The beer, and its presentation, was The Big Sell. A substantial menu of around 50 Belgian beers covered all the bases, albeit with few surprises. The prices might be off-putting to some: most of the standard-sized bottles (330-375ml) were going for more than £6. All of those we ordered came in appropriately fancy glassware, properly branded in all but one case when an unbranded chalice was provided. We reckon we spent about £10 an hour on drinks between us — we happened to choose one of the cheaper beers, De La Senne Taras Boulba at £4.50 — which didn’t feel outrageous, if you think of it as rent on the seat, and bear in mind the high strength of most of what’s on offer.

The walls and ceiling at The Strawberry Thief.
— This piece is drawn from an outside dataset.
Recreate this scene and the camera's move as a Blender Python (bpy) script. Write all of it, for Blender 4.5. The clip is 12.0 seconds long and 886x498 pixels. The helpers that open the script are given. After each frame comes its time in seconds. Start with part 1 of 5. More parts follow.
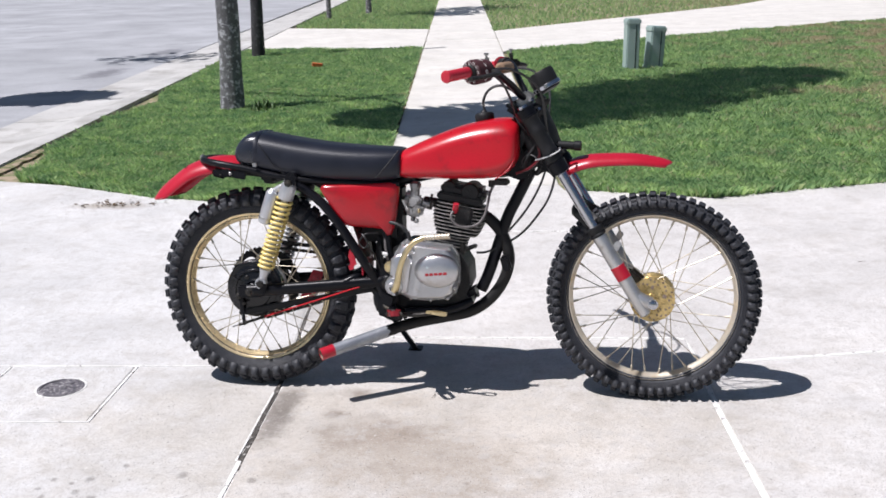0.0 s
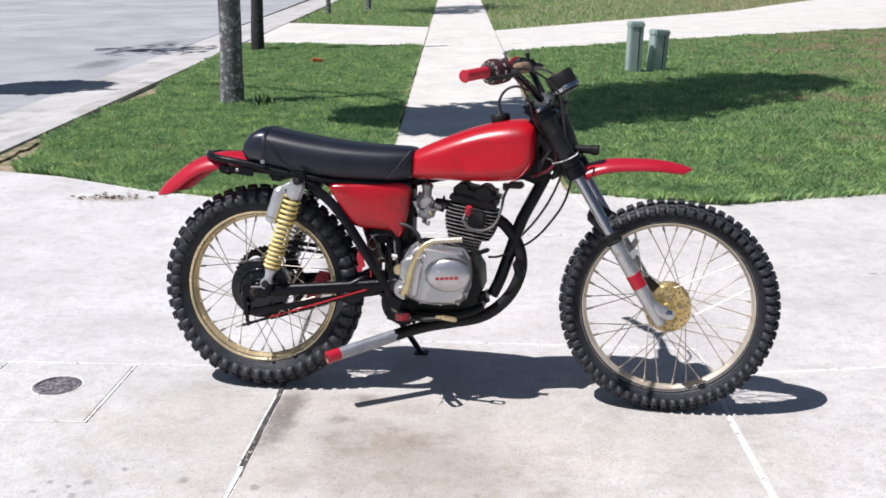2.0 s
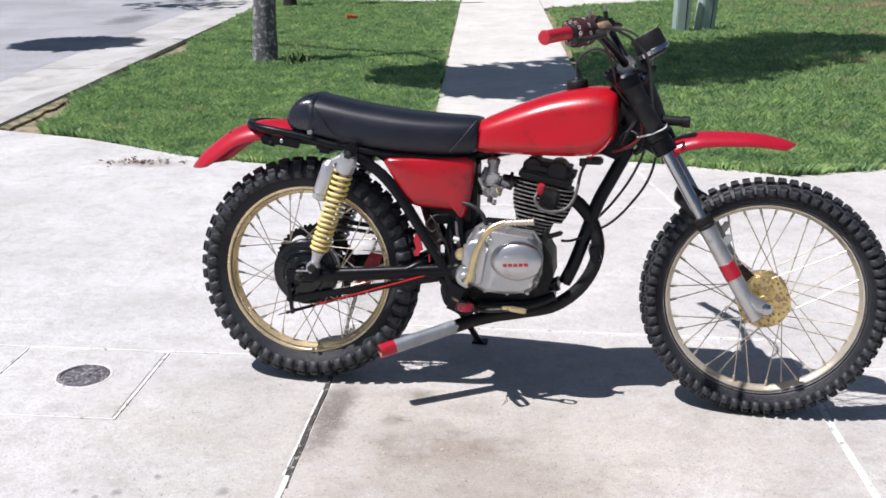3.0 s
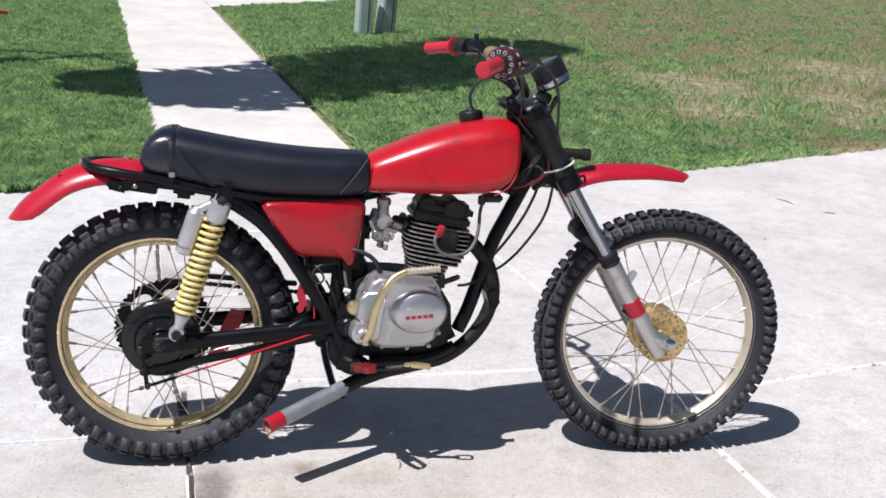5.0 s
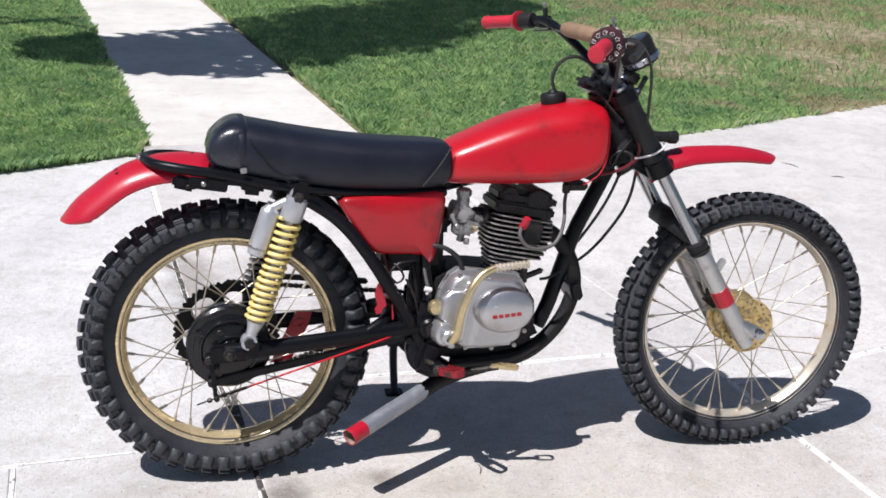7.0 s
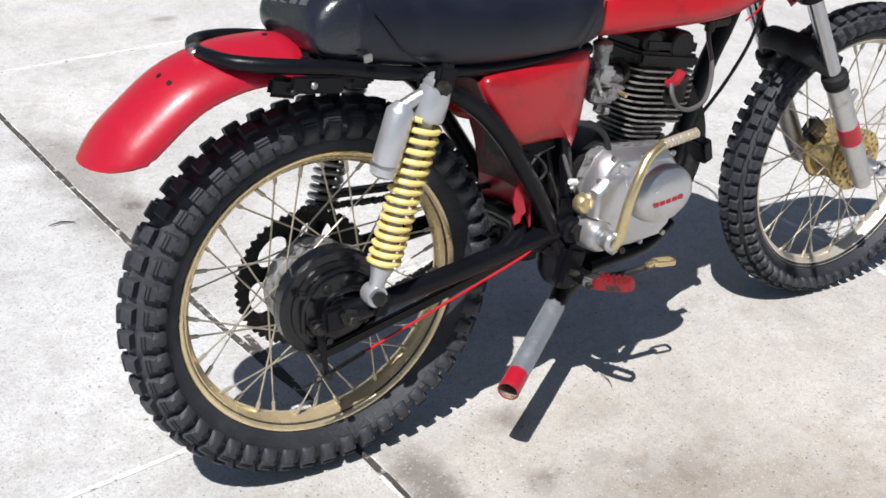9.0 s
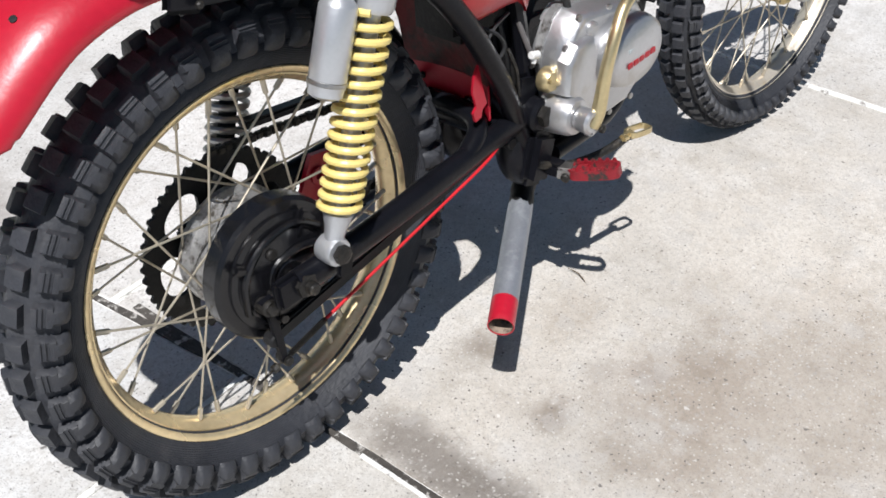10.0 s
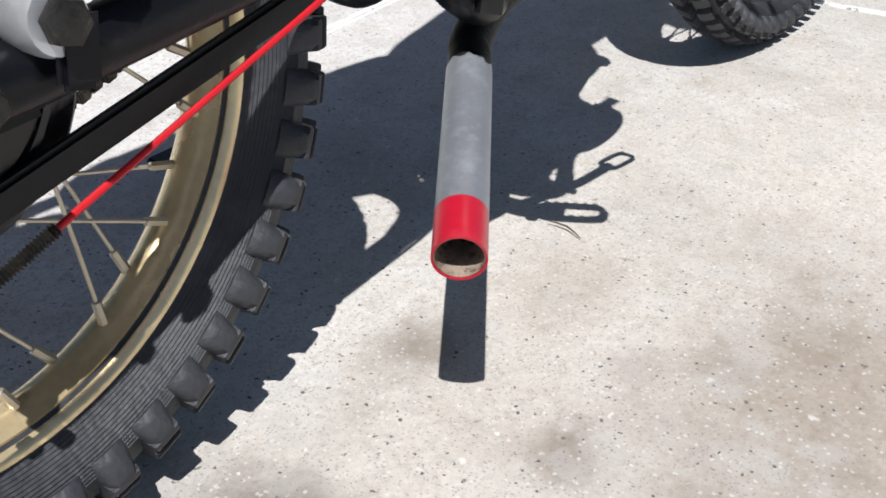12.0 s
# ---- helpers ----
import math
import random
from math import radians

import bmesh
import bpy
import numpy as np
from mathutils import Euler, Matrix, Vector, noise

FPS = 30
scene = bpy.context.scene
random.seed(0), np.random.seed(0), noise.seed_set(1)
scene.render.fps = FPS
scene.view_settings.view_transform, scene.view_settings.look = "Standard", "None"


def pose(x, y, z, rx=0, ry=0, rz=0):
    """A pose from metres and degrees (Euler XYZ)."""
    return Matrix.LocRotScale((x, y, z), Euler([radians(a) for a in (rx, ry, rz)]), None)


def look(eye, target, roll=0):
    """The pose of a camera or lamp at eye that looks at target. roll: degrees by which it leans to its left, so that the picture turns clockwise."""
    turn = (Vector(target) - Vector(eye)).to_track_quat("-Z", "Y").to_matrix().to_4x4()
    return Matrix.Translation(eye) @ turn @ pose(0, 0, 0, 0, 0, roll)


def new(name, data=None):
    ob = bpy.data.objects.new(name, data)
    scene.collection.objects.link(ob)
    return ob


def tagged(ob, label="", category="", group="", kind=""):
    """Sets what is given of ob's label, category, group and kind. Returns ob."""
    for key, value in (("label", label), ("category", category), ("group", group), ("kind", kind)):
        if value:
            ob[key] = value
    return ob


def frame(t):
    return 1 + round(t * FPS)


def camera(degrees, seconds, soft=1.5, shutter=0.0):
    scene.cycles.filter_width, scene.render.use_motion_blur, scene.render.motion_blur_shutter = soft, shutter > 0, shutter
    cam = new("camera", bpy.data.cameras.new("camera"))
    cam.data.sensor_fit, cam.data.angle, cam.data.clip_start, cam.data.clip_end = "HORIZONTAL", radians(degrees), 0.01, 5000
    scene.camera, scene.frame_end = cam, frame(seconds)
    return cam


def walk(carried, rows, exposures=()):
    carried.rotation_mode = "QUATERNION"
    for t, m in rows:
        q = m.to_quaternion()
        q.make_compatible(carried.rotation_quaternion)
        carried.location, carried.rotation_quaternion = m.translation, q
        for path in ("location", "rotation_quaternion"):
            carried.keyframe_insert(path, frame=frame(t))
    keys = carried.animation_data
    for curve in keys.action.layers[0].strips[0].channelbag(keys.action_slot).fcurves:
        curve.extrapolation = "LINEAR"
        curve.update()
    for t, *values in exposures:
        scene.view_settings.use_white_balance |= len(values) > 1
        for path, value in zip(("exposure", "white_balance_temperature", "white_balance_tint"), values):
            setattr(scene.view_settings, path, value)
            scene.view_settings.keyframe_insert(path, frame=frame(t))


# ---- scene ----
cam = camera(44.44, 12.0, 1.7)
PATH = [
    (0, (0.3431, 0.3557, 1.4445), (0.2041, 2.2759, 0.9025), -1.54),
    (0.5, (0.3427, 0.3503, 1.4409), (0.1929, 2.2718, 0.9069), -1.42),
    (1, (0.3313, 0.3353, 1.4364), (0.1977, 2.2587, 0.9048), -0.77),
    (1.5, (0.3183, 0.3701, 1.4399), (0.1481, 2.2812, 0.8751), -0.89),
    (2, (0.2744, 0.4420, 1.4361), (0.1511, 2.3624, 0.8912), -0.08),
    (2.5, (0.2141, 0.5486, 1.4123), (0.0354, 2.4378, 0.7806), 0.72),
    (3, (0.1358, 0.7995, 1.4026), (-0.0349, 2.6938, 0.7840), 0.02),
    (3.5, (0.0323, 0.9730, 1.4233), (0.0903, 2.8809, 0.8262), 2.64),
    (3.7, (-0.0530, 1.0316, 1.4278), (0.1152, 2.9260, 0.8091), 2.16),
    (5.3, (-0.6041, 1.2634, 1.4184), (-0.0407, 3.0815, 0.8042), 3.19),
    (5.5, (-0.6380, 1.3130, 1.4504), (-0.0338, 3.1104, 0.8146), 2.92),
    (6, (-0.7300, 1.3273, 1.4505), (-0.0787, 3.1081, 0.8144), 3.80),
    (6.5, (-0.7785, 1.3581, 1.4429), (-0.1773, 3.1417, 0.7667), 3.60),
    (7, (-0.8322, 1.4860, 1.4342), (-0.2148, 3.2623, 0.7534), 3.34),
    (7.2, (-0.8734, 1.5786, 1.4332), (-0.2088, 3.3452, 0.7718), 2.40),
    (7.5, (-0.9542, 1.7284, 1.4266), (-0.2941, 3.4684, 0.6941), 1.56),
    (7.7, (-1.0148, 1.8159, 1.3992), (-0.2961, 3.5150, 0.6269), 4.18),
    (9.3, (-1.4000, 2.6992, 1.3226), (-0.2320, 3.9300, 0.2639), 3.18),
    (9.5, (-1.4089, 2.7857, 1.2955), (-0.1846, 3.9833, 0.2626), 1.58),
    (10, (-1.2586, 3.0046, 1.2185), (0.0014, 3.9247, -0.0327), 2.45),
    (10.5, (-0.9905, 3.1666, 1.0298), (0.2491, 4.0660, -0.2565), 1.44),
    (11, (-0.8684, 3.2581, 0.7127), (0.4927, 4.1496, -0.4504), 1.63),
    (11.2, (-0.8545, 3.2765, 0.6259), (0.5758, 4.2031, -0.4209), 1.28),
    (11.4, (-0.8500, 3.2885, 0.5850), (0.6061, 4.2112, -0.4291), 1.73),
    (11.5, (-0.8489, 3.2906, 0.5716), (0.6008, 4.2103, -0.4543), 0.86),
    (11.7, (-0.8470, 3.2952, 0.5674), (0.6530, 4.1639, -0.4302), 2.10),
    (12, (-0.8437, 3.2988, 0.5663), (0.6362, 4.1499, -0.4757), 1.81),
]
walk(cam, [(t, look(eye, target, roll)) for t, eye, target, roll in PATH],
     [(0, 0.1, 6480, 13.5), (7.7, 0.1, 6480, 13.5), (9.4, 0.1, 6540, 8.5), (10.6, 0.1, 6540, 8.5), (11.3, 0.15, 6540, 8.5), (12, 0.15, 6540, 8.5)])

# ---- light ----
SUN_TO = Vector((0.495, 0.235, -1.0)).normalized()
world = bpy.data.worlds.new("sky")
scene.world = world
world.use_nodes = True
wn, wl = world.node_tree.nodes, world.node_tree.links
sky = wn.new("ShaderNodeTexSky")
sky.sky_type, sky.sun_disc = "NISHITA", False
sky.sun_elevation = math.asin(-SUN_TO.z)
sky.sun_rotation = math.atan2(-SUN_TO.x, -SUN_TO.y)
sky.air_density, sky.dust_density = 1.0, 0.6
wl.new(sky.outputs["Color"], wn["Background"].inputs["Color"])
wn["Background"].inputs["Strength"].default_value = 0.05
sun = new("sun", bpy.data.lights.new("sun", "SUN"))
sun.data.energy, sun.data.angle, sun.data.color = 5.0, radians(0.53), (0.995, 0.985, 1.0)
sun.matrix_world = look((-20, -8, 40), Vector((-20, -8, 40)) + SUN_TO)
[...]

What yanked us out of our Eurostar fantasy was the background music (contemporary dance pop where we wanted Grappelli), the light-blue walls (brown is still not cool in Britain) and the secondary theme: the designs of William Morris. The latter makes complete sense given the view from the window of the ornate facade of the arts-and-crafts Everard Printing Works opposite and, indeed, is the source of the bar’s name (‘Strawberry Thief’ is a Morris wallpaper design), but it’s got nothing to do with Belgium. Another thing that didn’t quite sit with the Belgian theme was the prevalence of pints of lager – by our reckoning draught Lost & Grounded Keller Pils (a normalish beer at a normalish price-per-pint from a local brewery) was the overall bestseller.

But as night fell, candles went out, lights came down, and a crowd filled every corner, all those quibbles washed away. If you’re willing play along, it’s close enough. We wouldn’t want, and couldn’t afford, to spend five hours here every night, but as a stop on a crawl, or as mid-week, post-work treat, it’s a nice garnish on a city beer scene otherwise dominated by old school real ale pubs or pallet-wood-n-Edison-bulbs craft beer bars.